Есть примеры похуже. 13 мая 1905 года Европу оглушила весть, стремительно разлетевшаяся с Лазурного берега. В Каннах, в собственной роскошной вилле с фонтанами и павлинами, покончил с собой крупнейший богач российской империи, сорокатрехлетний Савва Тимофеевич Морозов, промышленник мирового уровня. Ткани производства его фабрик носила половина России, причём сам он был продолжателем делового морозовского рода уже в четвертом поколении.

Ещё на заре девятнадцатого века его дед, тоже Савва и тоже Морозов, крепостной ткач из мастерских Кононова, не без труда выкупился и основал небольшое шёлковое производство, выросшее впоследствии в широко известную компанию «Товарищество Никольской мануфактуры Саввы Морозова, сына и Ко».

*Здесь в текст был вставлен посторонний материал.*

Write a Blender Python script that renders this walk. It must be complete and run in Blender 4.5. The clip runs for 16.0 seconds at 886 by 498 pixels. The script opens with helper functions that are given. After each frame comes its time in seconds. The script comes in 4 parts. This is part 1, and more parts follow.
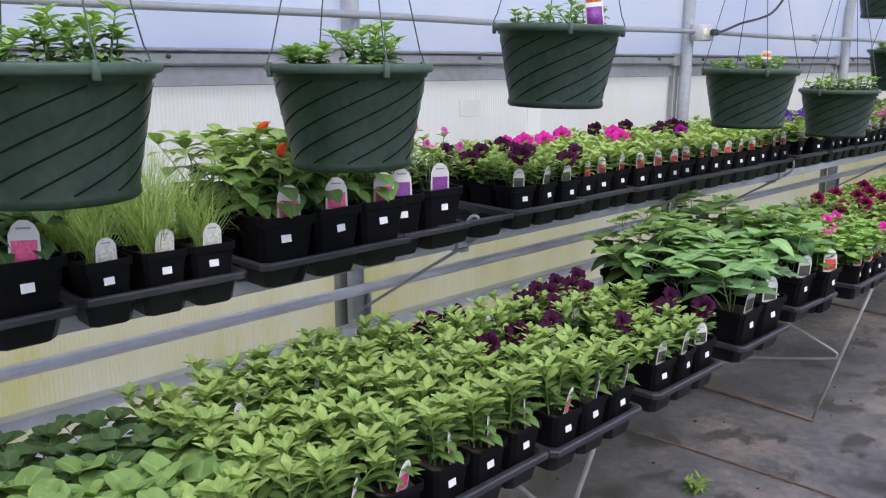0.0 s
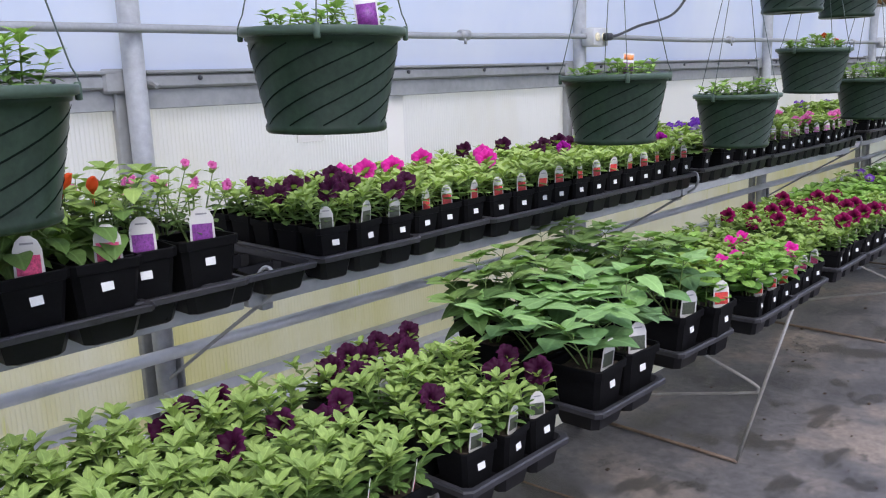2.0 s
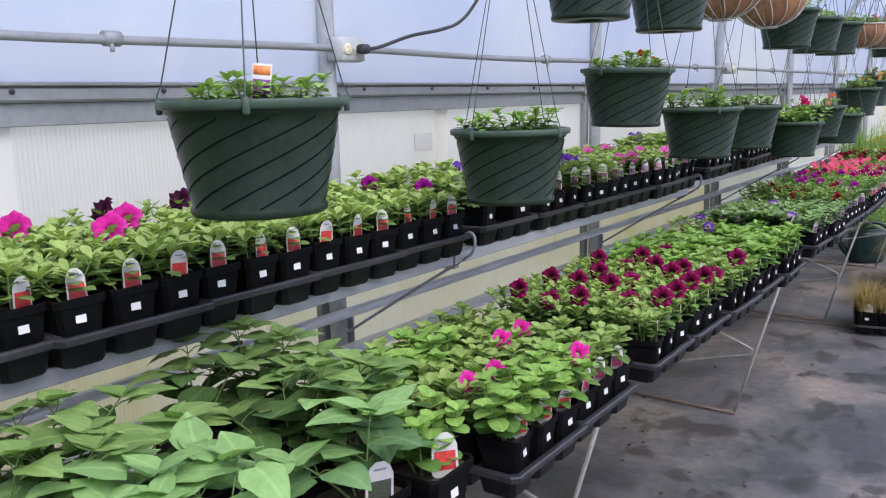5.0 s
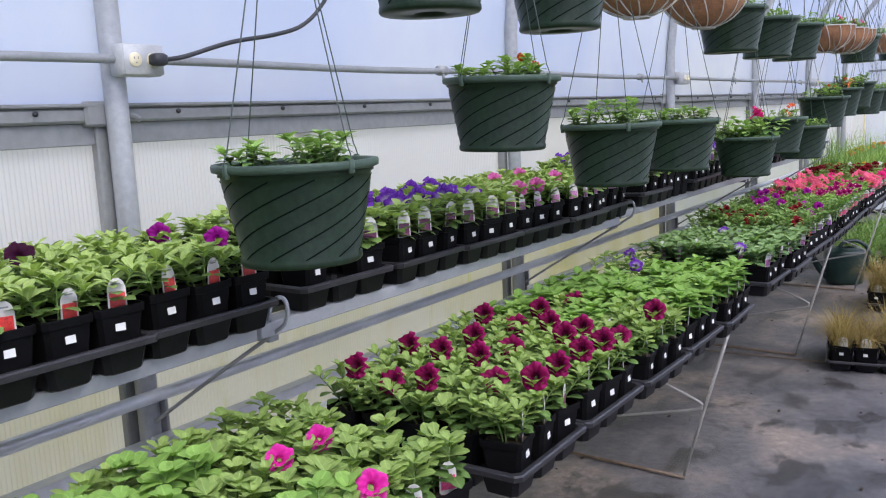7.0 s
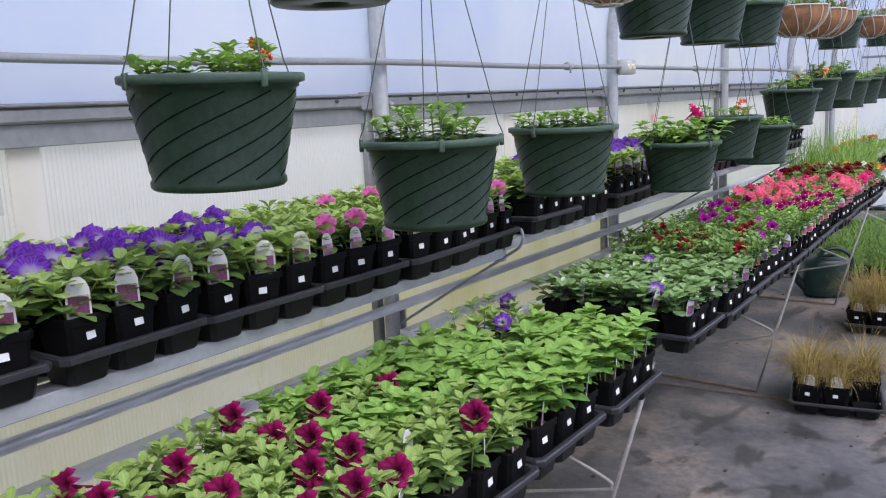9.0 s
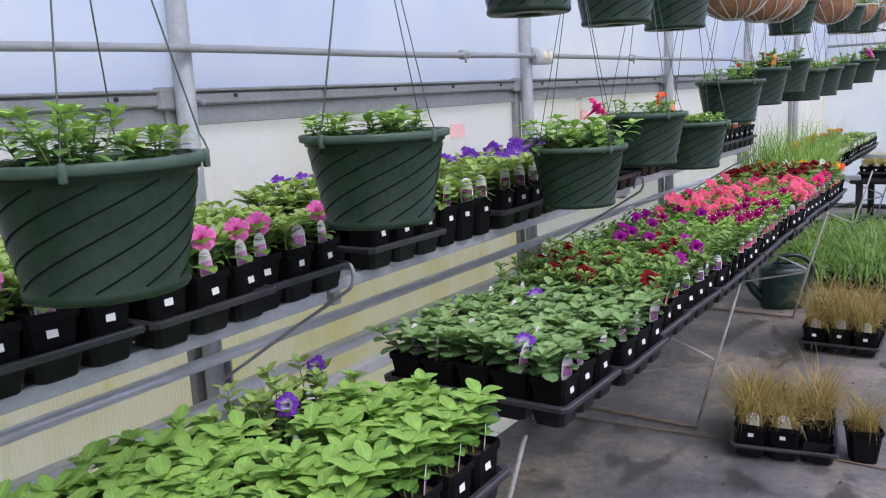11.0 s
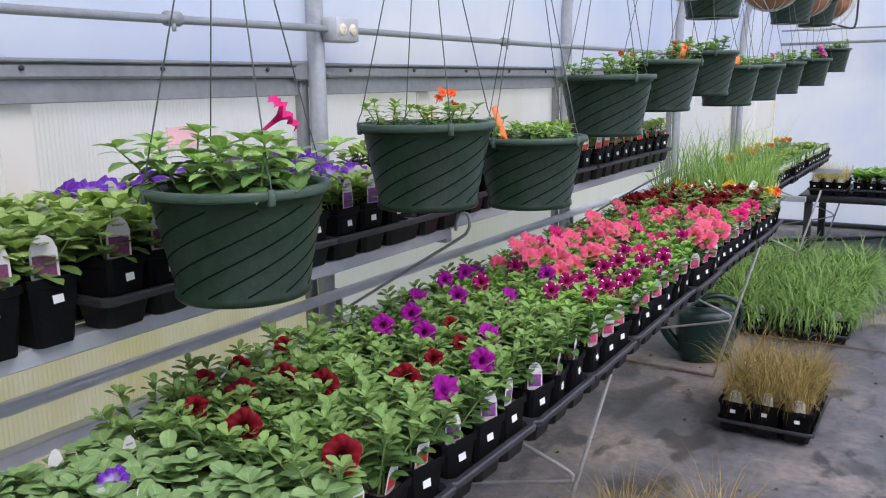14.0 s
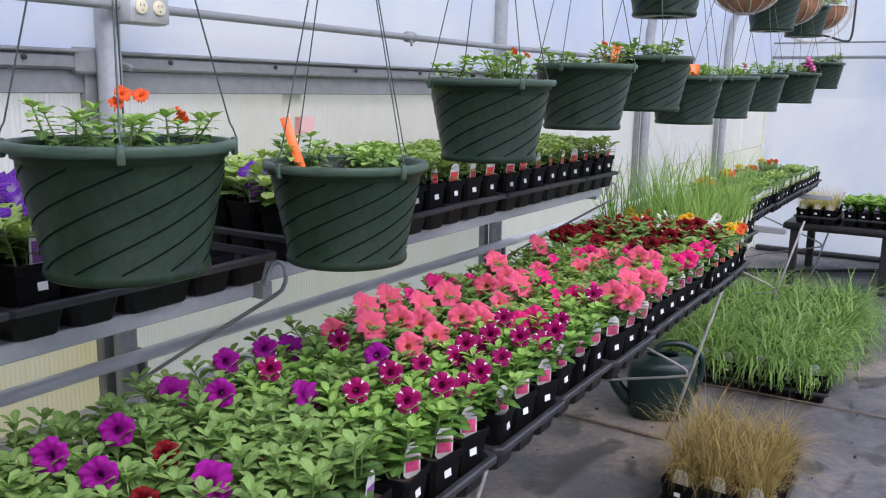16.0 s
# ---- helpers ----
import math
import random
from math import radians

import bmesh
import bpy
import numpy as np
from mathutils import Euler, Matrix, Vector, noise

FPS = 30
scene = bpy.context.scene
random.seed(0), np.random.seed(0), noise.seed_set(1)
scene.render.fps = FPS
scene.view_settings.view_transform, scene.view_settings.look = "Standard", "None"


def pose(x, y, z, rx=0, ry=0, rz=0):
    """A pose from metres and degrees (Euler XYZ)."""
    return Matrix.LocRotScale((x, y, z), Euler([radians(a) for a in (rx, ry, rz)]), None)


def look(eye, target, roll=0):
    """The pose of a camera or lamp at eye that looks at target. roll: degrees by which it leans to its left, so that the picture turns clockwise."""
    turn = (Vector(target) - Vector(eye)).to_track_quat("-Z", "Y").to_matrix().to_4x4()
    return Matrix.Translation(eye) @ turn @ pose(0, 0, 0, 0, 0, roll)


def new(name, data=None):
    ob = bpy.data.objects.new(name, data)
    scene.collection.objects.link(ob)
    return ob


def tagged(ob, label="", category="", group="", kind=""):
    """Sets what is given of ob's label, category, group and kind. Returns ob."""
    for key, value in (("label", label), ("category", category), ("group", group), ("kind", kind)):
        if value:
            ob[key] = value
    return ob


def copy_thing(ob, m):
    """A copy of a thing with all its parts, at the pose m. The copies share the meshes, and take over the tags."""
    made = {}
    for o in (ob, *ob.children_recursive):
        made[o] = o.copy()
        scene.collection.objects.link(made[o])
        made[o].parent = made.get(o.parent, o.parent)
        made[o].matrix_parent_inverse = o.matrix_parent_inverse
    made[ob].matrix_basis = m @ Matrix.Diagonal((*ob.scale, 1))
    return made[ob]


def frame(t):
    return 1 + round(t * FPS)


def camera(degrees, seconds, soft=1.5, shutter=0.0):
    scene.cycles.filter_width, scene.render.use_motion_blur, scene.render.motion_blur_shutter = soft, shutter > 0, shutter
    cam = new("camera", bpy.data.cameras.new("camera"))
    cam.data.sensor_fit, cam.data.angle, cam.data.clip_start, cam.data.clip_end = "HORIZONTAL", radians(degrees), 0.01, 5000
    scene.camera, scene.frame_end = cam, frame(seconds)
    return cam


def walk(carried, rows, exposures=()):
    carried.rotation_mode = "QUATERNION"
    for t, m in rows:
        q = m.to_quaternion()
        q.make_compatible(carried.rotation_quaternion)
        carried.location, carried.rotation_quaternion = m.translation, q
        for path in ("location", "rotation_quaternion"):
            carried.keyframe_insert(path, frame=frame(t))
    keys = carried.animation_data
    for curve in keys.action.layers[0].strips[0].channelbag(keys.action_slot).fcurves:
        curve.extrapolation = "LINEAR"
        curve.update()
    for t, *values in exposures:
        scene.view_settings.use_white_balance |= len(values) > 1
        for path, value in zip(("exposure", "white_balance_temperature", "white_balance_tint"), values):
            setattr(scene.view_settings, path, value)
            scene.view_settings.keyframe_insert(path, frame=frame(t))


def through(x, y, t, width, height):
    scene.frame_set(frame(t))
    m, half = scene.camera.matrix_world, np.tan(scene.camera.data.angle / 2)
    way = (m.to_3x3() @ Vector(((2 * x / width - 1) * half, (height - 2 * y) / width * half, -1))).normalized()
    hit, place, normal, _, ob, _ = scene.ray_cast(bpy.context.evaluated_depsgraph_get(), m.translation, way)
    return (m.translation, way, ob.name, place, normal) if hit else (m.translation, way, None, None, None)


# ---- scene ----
cam = camera(56.0, 16.0, soft=1.15)
PATH = [
    (0, (0.51, 1.222, 1.514), (-0.88, 2.59, 1.071), 0.2),
    (0.5, (0.491, 1.297, 1.511), (-0.879, 2.689, 1.081), -0.5),
    (1, (0.503, 1.437, 1.504), (-0.865, 2.836, 1.089), -1.4),
    (1.5, (0.535, 1.626, 1.508), (-0.836, 3.025, 1.103), -1.7),
    (2, (0.508, 1.776, 1.499), (-0.844, 3.193, 1.096), -2.0),
    (2.5, (0.414, 1.953, 1.492), (-0.916, 3.394, 1.099), -2.3),
    (3, (0.37, 2.111, 1.488), (-0.915, 3.594, 1.102), -2.3),
    (3.5, (0.401, 2.291, 1.497), (-0.867, 3.789, 1.111), -1.9),
    (3.7, (0.437, 2.37, 1.496), (-0.835, 3.868, 1.123), -2.0),
    (5.8, (0.272, 3.039, 1.485), (-0.822, 4.678, 1.141), -1.0),
    (6, (0.317, 3.115, 1.492), (-0.784, 4.751, 1.16), -1.2),
    (6.5, (0.367, 3.265, 1.487), (-0.767, 4.883, 1.174), -1.9),
    (7, (0.321, 3.458, 1.476), (-0.824, 5.067, 1.162), -2.6),
    (7.5, (0.248, 3.675, 1.467), (-0.898, 5.286, 1.164), -3.1),
    (8, (0.283, 3.875, 1.466), (-0.866, 5.484, 1.161), -3.3),
    (8.5, (0.342, 4.123, 1.492), (-0.811, 5.727, 1.176), -3.0),
    (8.7, (0.323, 4.209, 1.506), (-0.834, 5.805, 1.169), -2.6),
    (10.8, (0.323, 4.965, 1.506), (-0.792, 6.585, 1.144), -3.1),
    (11, (0.311, 5.037, 1.491), (-0.801, 6.66, 1.128), -3.0),
    (11.5, (0.241, 5.264, 1.496), (-0.854, 6.898, 1.132), -2.3),
    (12, (0.242, 5.466, 1.485), (-0.827, 7.116, 1.118), -2.2),
    (12.5, (0.299, 5.713, 1.486), (-0.771, 7.361, 1.118), -2.1),
    (13, (0.292, 5.917, 1.481), (-0.788, 7.557, 1.103), -1.8),
    (13.5, (0.226, 6.132, 1.477), (-0.851, 7.774, 1.096), -1.6),
    (14, (0.222, 6.333, 1.473), (-0.82, 7.995, 1.084), -1.0),
    (14.5, (0.272, 6.549, 1.469), (-0.751, 8.223, 1.084), -0.1),
    (15, (0.261, 6.732, 1.461), (-0.78, 8.394, 1.071), 0.4),
    (15.5, (0.2, 6.921, 1.465), (-0.85, 8.579, 1.079), 0.9),
    (16, (0.212, 7.071, 1.468), (-0.83, 8.735, 1.091), 0.9),
]
walk(cam, [(t, look(eye, target, roll)) for t, eye, target, roll in PATH], [(0.0, 1.15, 6330, 14), (16.0, 1.15, 6330, 14)])

# ---- world and sun: an overcast sky over a poly tunnel ----
world = bpy.data.worlds.new("overcast_sky")
world.use_nodes = True
scene.world = world
wn, wl = world.node_tree.nodes, world.node_tree.links
sky = wn.new("ShaderNodeTexSky")
sky.sky_type, sky.sun_disc, sky.sun_elevation, sky.sun_rotation = "NISHITA", False, radians(52), radians(110)
sky.air_density, sky.dust_density, sky.ozone_density = 1.0, 4.0, 1.0
soften = wn.new("ShaderNodeHueSaturation")
soften.inputs["Saturation"].default_value = 0.58
wl.new(sky.outputs[0], soften.inputs["Color"])
wl.new(soften.outputs[0], wn["Background"].inputs["Color"])
wn["Background"].inputs["Strength"].default_value = 0.15
sun = new("sun", bpy.data.lights.new("sun", "SUN"))
sun.data.energy, sun.data.angle, sun.data.color = 1.3, radians(40), (1.0, 0.97, 0.92)
sun.matrix_world = look((0, 0, 30), (-math.sin(radians(110)) * 20, -math.cos(radians(110)) * 20, 30 - 25.6))


# ---- materials ----
def shader(name):
    m = bpy.data.materials.new(name)
    m.use_nodes = True
    return m, m.node_tree.nodes, m.node_tree.links, m.node_tree.nodes["Principled BSDF"]


def ramp(n, stops):
    r = n.new("ShaderNodeValToRGB")
    while len(r.color_ramp.elements) < len(stops):
        r.color_ramp.elements.new(0.5)
    for e, (p, c) in zip(r.color_ramp.elements, stops):
        e.position, e.color = p, (*c, 1)
    return r


def noise_tex(n, l, scale, detail=4, rough=0.6, coord="Object", stretch=None):
    tc = n.new("ShaderNodeTexCoord")
    t = n.new("ShaderNodeTexNoise")
    t.inputs["Scale"].default_value, t.inputs["Detail"].default_value, t.inputs["Roughness"].default_value = scale, detail, rough
    if stretch:
        mp = n.new("ShaderNodeMapping")
        mp.inputs["Scale"].default_value = stretch
        l.new(tc.outputs[coord], mp.inputs["Vector"])
        l.new(mp.outputs[0], t.inputs["Vector"])
    else:
        l.new(tc.outputs[coord], t.inputs["Vector"])
    return t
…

Мануфактурой, что переводится с латинского как ручные изготовления (поскольку в годы оные ткани плелись руками), по привычке называлось все, что впоследствии разбрелось на шёлк, ситец, шевиот, бостон, коверкот, пан-бархат, креп-жоржет и даже драп. Гоголевский Акакий Акакиевич как раз из морозовской мануфактуры «строил» свою драгоценную шинель, то есть из ткани тончайшей шерсти, которую уже тогда определяли всем понятным словосочетанием – «морозовское сукно».

Из такого же добротного материала чеховский портной Меркулов, герой рассказа «Капитанский мундир», шил парадные одежды и на Их Превосходительство гофмейстера графа Андрея Семеновича Вонляровского, и на барона Шпуцеля Эдуарда Карлыча, и на консула персидского, и на поручика Зембулатова, и даже на их Благородие, вечно пьяного капитана Урчаева, который «в благодарность» за новый мундир из выборного морозовского сукна, как и положено в угнетаемые времена, огрел бедного Меркулова бильярдным кием по спине.